When the Kurds sought independence and rose against the Iraqi government in 1961, Talabani led battles at home in Iraq, as well as diplomatic missions to Europe and elsewhere in the Middle East to drum up support for his people.

The Kurdish revolt collapsed in 1975 and Talabani split from the KDP to form the PUK in an attempt to redefine the Kurdish political movement.

Today the PUK, which Talabani heads, controls the eastern part of Iraq’s Kurdish areas and has a militia of around 25,000 fighters.

The movement suffered badly when the Iraqi government under Saddam Hussein, then the Iraqi president, was reported to have used chemical weapons against the Kurds in 1988.

Talabani fled northern Iraq to seek asylum in Iran, from where he continued to lead armed resistance against Saddam.

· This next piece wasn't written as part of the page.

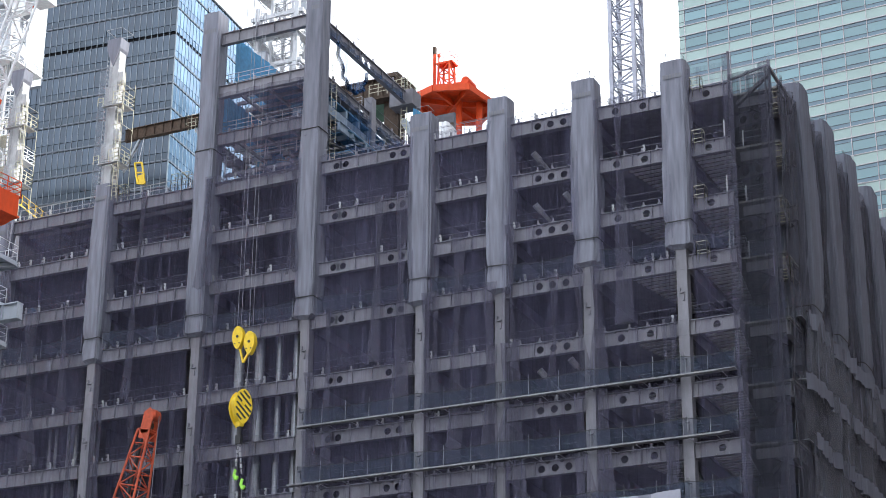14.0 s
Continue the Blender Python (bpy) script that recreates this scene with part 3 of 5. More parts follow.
# white tarpaulins at the foot
for x0, x1 in ((-52.6, -47.0), (-46.65, -40.1)):
    for z0, z1, sd in ((48.3, 52.35, 201), (44.0, 48.42, 202)):
        s = part("white_tarpaulin", sheet(x0, x1, z0, z1, 90, 40, 0.16, sd + x0, sag=0.14, freq=0.8), WHITE_SHEET, tower, "creased white tarpaulin laced to the frame", at=(0, FY - 1.45, 0), smooth=True)
        for u in (0.3, 0.72):
            if z0 > 46:
                xs, zs = x0 + (x1 - x0) * u, z0 + 1.7 + u * 0.6
                part("vent_slit", Shape().box(xs - 0.24, xs + 0.24, -0.03, 0.02, zs, zs + 0.05).box(xs - 0.14, xs + 0.14, -0.06, 0.0, zs + 0.05, zs + 0.13), BLACK, s, "dark vent slit", at=(0, -0.16, 0))
        r = Shape()
        for i in range(10):
            u, v = i / 10, (i + 1) / 10
            r.bar((x0 + (x1 - x0) * u, FY - 1.55, z0 + 0.03 * math.sin(i * 2)), (x0 + (x1 - x0) * v, FY - 1.55, z0 + 0.03 * math.sin(i * 2 + 2)), 0.05, 4)
        part("lacing_rope", r, BLACK, tower)

# loose steel, reels and blue sheets on the open top floors
rs = random.Random(11)
for i in range(26):
    x, y, z = rs.uniform(-96.5, -70.5), FY + rs.uniform(0.8, 7), rs.choice((77.4, 77.4, 73.25))
    k = rs.random()
    if k < 0.4:
        part("stacked_tube", Shape().bar((x, y, z + 0.3), (x + rs.uniform(1, 3), y + rs.uniform(-0.8, 0.8), z + rs.uniform(0.2, 1.2)), 0.06, 6), DUCT, tower)
    elif k < 0.7:
        part("blue_bundle", wrap(rs.uniform(0.5, 1.1), 0.6, z + 0.16, z + rs.uniform(0.5, 1.1), 500 + i, flare=0.2), BLUE_TARP, tower, at=(x, y, 0))
    else:
        part("guard_frame", Shape().rail([(x, y, z + 0.16), (x + 1.5, y, z + 0.16)], 1.2, 0.75, 0.035, 3), GALV, tower)

# small gear at the open end of the front
for z in LEVELS[6:]:
    part("ladder_cage", Shape().rail([(-0.35, -0.3, 0), (0.4, -0.3, 0), (0.4, 0.3, 0), (-0.35, 0.3, 0)], 1.4, 0.8, 0.04, 3, True), CREAM_RAIL, tower, at=(-124.6, FY + 0.4, z - 1.6))
    part("ladder_cage", Shape().rail([(-0.35, -0.3, 0), (0.4, -0.3, 0), (0.4, 0.3, 0), (-0.35, 0.3, 0)], 1.4, 0.8, 0.04, 3, True), CREAM_RAIL, tower, at=(-118.2, FY + 0.6, z - 1.9))
    part("guard_rail", Shape().rail([(-125.4, FY + 0.5, z + BH + 0.16), (-113.6, FY + 0.5, z + BH + 0.16)], 1.1, 1.6, 0.03, 2), GALV, tower)
    part("hanging_post", Shape().box(-119.4, -119.1, FY + 0.3, FY + 0.6, z - 3.1, z).box(-117.6, -117.3, FY + 5, FY + 5.3, z - 3.1, z), STEEL, tower)
for z in LEVELS[5:11]:
    part("hoist_post", Shape().box(-118.9, -118.45, FY + 1.0, FY + 1.4, z + BH, z + 4.1), RUST, tower, "rusty hoist post")
    part("hoist_bracket", Shape().rail([(-119.6, FY + 0.7, z + 2.9), (-117.4, FY + 0.7, z + 2.9), (-117.4, FY + 1.8, z + 2.9)], 0.6, 0.8, 0.03, 2), GALV, tower)
    part("blue_sheet", sheet(-116.5, -113.8, z + BH + 0.3, z + BH + 1.5, 16, 6, 0.25, z), BLUE_TARP if int(z) % 2 else NET_PALE, tower, at=(0, FY + 2.2, 0), smooth=True)
part("tool_box", Shape().box(-123.3, -122.5, FY - 0.1, FY + 0.4, 77.5, 78.7).box(-123.36, -122.44, FY - 0.14, FY + 0.44, 78.7, 78.78), TAG_ORANGE, tower, "ochre tool box")

# ducts and pipes standing on the floors
for z0, z1 in ((46.3, 50.5), (50.5, 54.65), (54.65, 58.8), (58.8, 63.2), (63.2, 67.9)):
    for x, r in ((-75.7, 0.36), (-73.9, 0.36), (-72.2, 0.22), (-70.7, 0.26)):
        g = Shape().tube((x, FY + 1.5), r, z0 + BH + 0.16, z1 + 0.9, 16)
        for k in range(3):
            g.tube((x, FY + 1.5), r + 0.04, z0 + BH + 0.9 + k, z0 + BH + 1.0 + k, 16)
        part("duct", g, DUCT, tower, "silver spiral duct")
for z0, z1 in ((54.65, 58.8), (58.8, 63.2), (50.5, 54.65)):
    for x in (-92.6, -92.0, -90.8, -90.1):
        part("riser_pipe", Shape().tube((x, FY + 1.3), 0.13, z0 + BH + 0.16, z1 + 0.9, 10), CLAMP_WHITE, tower, "pale riser pipe")
for x, z in ((-50.3, 60.4), (-48.0, 60.9), (-50.5, 72.9), (-48.2, 73.4), (-50.6, 77.0)):   # bagged brace ends
    part("bagged_brace", Shape().bar((x, FY + 0.6, z + 1.6), (x + 1.1, FY + 4.5, z - 0.2), 0.15, 8).bar((x - 0.25, FY + 0.2, z + 1.95), (x + 0.05, FY + 0.7, z + 1.5), 0.24, 8), GALV, tower, "brace end bagged in pale plastic")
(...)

Talabani’s political career took a fresh turn after the 1991 Gulf War and the subsequent Kurdish uprising against the Iraqi government.

Kurdish alliance

The establishment of a “no-fly” zone and a safe haven for Kurds above the 36th parallel by Britain, France and the US after Iraq’s defeat in Kuwait, marked the beginning of a short-lived honeymoon with the KDP.

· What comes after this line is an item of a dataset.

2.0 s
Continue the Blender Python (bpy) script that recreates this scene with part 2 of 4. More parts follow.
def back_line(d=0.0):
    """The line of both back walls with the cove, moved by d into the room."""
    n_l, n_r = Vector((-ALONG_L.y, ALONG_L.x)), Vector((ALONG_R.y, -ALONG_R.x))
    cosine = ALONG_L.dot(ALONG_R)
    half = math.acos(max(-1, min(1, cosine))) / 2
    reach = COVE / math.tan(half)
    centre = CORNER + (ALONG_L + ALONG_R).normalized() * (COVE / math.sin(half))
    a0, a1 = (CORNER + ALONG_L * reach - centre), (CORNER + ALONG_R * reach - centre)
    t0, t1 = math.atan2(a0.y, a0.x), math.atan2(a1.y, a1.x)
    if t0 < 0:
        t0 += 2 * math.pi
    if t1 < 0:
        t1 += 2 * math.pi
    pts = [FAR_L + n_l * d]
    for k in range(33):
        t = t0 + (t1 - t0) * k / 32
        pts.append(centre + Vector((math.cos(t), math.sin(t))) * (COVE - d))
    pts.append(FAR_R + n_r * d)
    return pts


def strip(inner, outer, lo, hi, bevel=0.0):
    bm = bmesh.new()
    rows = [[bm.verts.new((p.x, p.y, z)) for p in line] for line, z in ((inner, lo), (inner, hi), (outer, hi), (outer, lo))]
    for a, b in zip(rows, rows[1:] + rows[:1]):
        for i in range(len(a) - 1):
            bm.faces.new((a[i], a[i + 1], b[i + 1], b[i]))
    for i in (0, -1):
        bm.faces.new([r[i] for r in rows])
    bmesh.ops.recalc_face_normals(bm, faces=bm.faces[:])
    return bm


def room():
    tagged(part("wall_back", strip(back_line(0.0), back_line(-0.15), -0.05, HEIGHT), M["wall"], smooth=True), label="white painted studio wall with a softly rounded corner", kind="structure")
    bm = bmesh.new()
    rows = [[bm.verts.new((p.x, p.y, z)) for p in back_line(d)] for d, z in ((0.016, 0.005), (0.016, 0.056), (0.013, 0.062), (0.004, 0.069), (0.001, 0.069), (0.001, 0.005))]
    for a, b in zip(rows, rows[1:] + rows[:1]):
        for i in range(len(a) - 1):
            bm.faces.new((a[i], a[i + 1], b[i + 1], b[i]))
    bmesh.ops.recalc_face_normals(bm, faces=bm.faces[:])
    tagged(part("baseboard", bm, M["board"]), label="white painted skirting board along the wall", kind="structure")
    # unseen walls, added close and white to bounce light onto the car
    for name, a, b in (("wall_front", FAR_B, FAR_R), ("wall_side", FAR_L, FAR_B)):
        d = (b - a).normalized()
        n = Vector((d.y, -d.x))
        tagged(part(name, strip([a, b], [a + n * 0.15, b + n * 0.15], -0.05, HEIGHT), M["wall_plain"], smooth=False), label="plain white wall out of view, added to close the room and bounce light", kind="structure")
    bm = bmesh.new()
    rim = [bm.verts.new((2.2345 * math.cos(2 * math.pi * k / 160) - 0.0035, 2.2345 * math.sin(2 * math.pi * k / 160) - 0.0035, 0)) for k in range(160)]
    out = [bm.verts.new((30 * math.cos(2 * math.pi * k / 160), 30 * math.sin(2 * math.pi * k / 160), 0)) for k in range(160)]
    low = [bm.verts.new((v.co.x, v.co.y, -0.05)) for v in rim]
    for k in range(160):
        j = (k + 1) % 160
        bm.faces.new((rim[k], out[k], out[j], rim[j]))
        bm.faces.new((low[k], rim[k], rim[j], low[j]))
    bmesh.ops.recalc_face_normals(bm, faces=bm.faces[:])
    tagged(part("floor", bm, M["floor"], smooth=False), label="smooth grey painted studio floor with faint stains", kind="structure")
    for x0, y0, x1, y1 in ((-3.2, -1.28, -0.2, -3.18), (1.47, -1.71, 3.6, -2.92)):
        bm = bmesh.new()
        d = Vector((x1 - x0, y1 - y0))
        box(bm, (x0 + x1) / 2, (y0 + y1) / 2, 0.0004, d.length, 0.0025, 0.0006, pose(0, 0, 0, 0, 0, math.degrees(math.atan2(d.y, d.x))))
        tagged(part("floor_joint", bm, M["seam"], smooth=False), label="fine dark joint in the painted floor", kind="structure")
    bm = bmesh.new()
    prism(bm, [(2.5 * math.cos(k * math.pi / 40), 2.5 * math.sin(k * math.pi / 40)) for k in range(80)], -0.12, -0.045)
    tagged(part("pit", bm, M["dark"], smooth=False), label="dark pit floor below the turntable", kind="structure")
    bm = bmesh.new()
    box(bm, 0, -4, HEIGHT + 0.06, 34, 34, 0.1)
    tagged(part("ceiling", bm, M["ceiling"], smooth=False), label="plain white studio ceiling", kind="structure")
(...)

Elections were held in Iraqi Kurdistan and a PUK-KDP joint administration was established in 1992.

But the underlying tension between the two parties pilled over into armed confrontation, dubbed the fratricide war, in 1994. Shortly thereafter, the KDP called on Saddam’s forces to help in routing the PUK. Talabani again fled to Iran.

However, their four-year conflict ended in 1998 with Talabani and Massoud Barzani, the KDP leader, signing a peace agreement in Washington after concerted efforts by the US and, to a lesser extent, Britain to defuse tensions between them.

The peace accord was further strengthened on October 4, 2002 when the regional parliament reconvened in a session attended by both parties’ MPs.

In that session, Talabani proposed that the parliament should pass a law prohibiting and criminalising inter-Kurdish fighting.

Talabani suffers from a heart ailment and has said he will step down from his post as Iraqi president when his term ends, likely to be in spring 2010.

However, he has said he will continue to be active in the PUK.